Wir stehen hier vor einem doppelten Problem: einem theoretischen und einem ethischen.
Theologisch fragen wir zunächst nach der Seelenlehre der Bibel. Dabei kommen wir zu einem differenzierten Verständnis. Lebewesen werden verstanden als atmende Wesen. Der Atem ist das Bild für das Leben und die Seele.
Gen 2,7 Da formte Gott, der Herr, den Menschen aus Erde vom Ackerboden und blies in seine Nase den Lebensatem. So wurde der Mensch zu einem lebendigen Wesen.
Weish 15,11 Seinen eigenen Bildner hat er nämlich nicht erkannt, den, der ihm eine wirkende Seele eingehaucht und Lebensatem eingeblasen hat.
Darüber hinaus werden Herz und Seele zum Bild aller Gefühlsregungen und der Persönlichkeit.
Schon bei der Familiensaga des Abraham kommt früh das Verständnis des Lebens vor der Geburt zum Ausdruck:
Gen 25,22 stießen die Söhne einander im Mutterleib. Da sagte sie: Wenn das so ist, was soll dann aus mir werden? Sie ging, um den Herrn zu befragen.
Auch dieses Stoßen wird als Gefühlsregung und Persönlichkeit verstanden:
Hos 12,4 Schon im Mutterleib hinterging er seinen Bruder, und als er ein Mann war, rang er mit Gott.
Früheste Menschenwürde lässt sich ableiten aus:
Jer 1,5 Noch ehe ich dich im Mutterleib formte, habe ich dich ausersehen, noch ehe du aus dem Mutterschoß hervorkamst, habe ich dich geheiligt, zum Propheten für die Völker habe ich dich bestimmt.
Seele und Geist werden auch im Neuen Testament als Bild für den Atem betrachtet.

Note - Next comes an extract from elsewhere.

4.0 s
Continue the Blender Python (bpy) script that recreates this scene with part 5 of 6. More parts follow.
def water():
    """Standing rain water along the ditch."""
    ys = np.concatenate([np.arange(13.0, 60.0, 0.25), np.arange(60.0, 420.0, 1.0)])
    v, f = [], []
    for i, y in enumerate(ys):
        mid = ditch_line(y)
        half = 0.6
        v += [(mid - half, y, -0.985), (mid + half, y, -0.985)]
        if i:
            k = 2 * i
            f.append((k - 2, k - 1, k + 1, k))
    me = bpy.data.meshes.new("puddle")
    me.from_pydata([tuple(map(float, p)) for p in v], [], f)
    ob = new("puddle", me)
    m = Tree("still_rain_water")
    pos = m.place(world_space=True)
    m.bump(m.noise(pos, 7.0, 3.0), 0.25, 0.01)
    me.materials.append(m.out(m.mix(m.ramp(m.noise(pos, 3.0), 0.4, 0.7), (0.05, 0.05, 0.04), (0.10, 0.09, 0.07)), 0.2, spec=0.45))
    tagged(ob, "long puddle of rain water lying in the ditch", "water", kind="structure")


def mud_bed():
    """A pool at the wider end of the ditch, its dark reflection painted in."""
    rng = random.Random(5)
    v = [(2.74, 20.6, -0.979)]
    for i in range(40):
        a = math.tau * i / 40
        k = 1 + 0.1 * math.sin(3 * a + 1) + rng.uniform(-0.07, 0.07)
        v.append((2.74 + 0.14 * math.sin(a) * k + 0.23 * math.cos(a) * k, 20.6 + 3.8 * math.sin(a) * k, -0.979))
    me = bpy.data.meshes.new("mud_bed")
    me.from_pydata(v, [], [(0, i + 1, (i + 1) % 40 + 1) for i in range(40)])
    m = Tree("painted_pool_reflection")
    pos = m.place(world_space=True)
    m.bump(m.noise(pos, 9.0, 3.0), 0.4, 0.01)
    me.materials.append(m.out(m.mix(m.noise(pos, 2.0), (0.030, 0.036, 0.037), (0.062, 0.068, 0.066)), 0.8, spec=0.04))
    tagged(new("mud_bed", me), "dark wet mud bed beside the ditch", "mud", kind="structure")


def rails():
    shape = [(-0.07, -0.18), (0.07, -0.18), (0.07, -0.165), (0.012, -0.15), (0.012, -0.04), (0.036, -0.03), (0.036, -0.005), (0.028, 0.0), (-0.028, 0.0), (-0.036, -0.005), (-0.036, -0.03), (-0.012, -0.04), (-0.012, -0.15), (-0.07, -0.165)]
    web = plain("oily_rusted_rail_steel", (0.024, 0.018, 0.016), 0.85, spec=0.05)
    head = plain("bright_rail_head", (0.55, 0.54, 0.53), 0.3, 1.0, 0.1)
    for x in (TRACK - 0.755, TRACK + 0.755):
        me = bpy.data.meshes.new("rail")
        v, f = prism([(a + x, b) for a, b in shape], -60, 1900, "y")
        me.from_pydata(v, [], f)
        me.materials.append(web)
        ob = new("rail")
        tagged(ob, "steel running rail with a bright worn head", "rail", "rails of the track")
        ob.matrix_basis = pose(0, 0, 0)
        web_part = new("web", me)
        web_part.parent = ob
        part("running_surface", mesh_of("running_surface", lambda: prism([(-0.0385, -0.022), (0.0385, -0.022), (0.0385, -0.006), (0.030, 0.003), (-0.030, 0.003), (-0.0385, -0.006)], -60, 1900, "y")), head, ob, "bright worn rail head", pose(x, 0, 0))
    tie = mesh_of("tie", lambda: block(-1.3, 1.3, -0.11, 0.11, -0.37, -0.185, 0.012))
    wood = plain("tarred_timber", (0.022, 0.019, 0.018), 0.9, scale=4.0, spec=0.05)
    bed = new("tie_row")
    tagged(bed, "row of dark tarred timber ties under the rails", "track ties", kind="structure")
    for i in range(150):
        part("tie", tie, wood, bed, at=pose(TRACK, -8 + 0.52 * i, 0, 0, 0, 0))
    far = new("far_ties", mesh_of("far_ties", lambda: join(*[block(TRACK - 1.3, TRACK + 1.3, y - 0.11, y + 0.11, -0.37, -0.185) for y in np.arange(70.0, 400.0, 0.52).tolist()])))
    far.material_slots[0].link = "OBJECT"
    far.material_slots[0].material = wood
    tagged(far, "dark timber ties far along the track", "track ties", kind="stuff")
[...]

Lk 23,46 und Jesus rief laut: Vater, in deine Hände lege ich meinen Geist. Nach diesen Worten hauchte er den Geist aus.
Darüber hinaus findet sich eine Vergeistigung:
Joh 1,33 Auch ich kannte ihn nicht; aber er, der mich gesandt hat, mit Wasser zu taufen, er hat mir gesagt: Auf wen du den Geist herabkommen siehst und auf wem er bleibt, der ist es, der mit dem Heiligen Geist tauft.
Die Gabe des Heiligen Geistes in der Taufe ist die Beseelung zum neuen Leben:
Kol 2,13 Ihr wart tot infolge eurer Sünden, und euer Leib war unbeschnitten; Gott aber hat euch mit Christus zusammen lebendig gemacht und uns alle Sünden vergeben.
In diesem Geist mögen die Gläubigen für immer leben:
1Thess 5,23 Der Gott des Friedens heilige euch ganz und gar und bewahre euren Geist, eure Seele und euren Leib unversehrt, damit ihr ohne Tadel seid, wenn Jesus Christus, unser Herr, kommt.
Welche ethischen Konsequenzen ergeben sich daraus?
Die Bibel erklärt Gott als Anfang und Prinzip der ständigen Bewegung und des ewigen Lebens. Diese schöpfungstheologische Sicht hat Konsequenzen für das Verständnis der Würde des Menschen von Anfang an. Für das Gesetzesverständnis lässt sich daraus ableiten, dass das Gebot der Nächstenliebe weder aufgehoben, noch eingeschränkt werden kann. Der Gläubige kann von der Stimme Gottes in seinem Herzen nicht entpflichtet werden. Gegen das, was er für gut erkannt hat, darf er nicht verstoßen, ohne sich selbst das Urteil zu sprechen.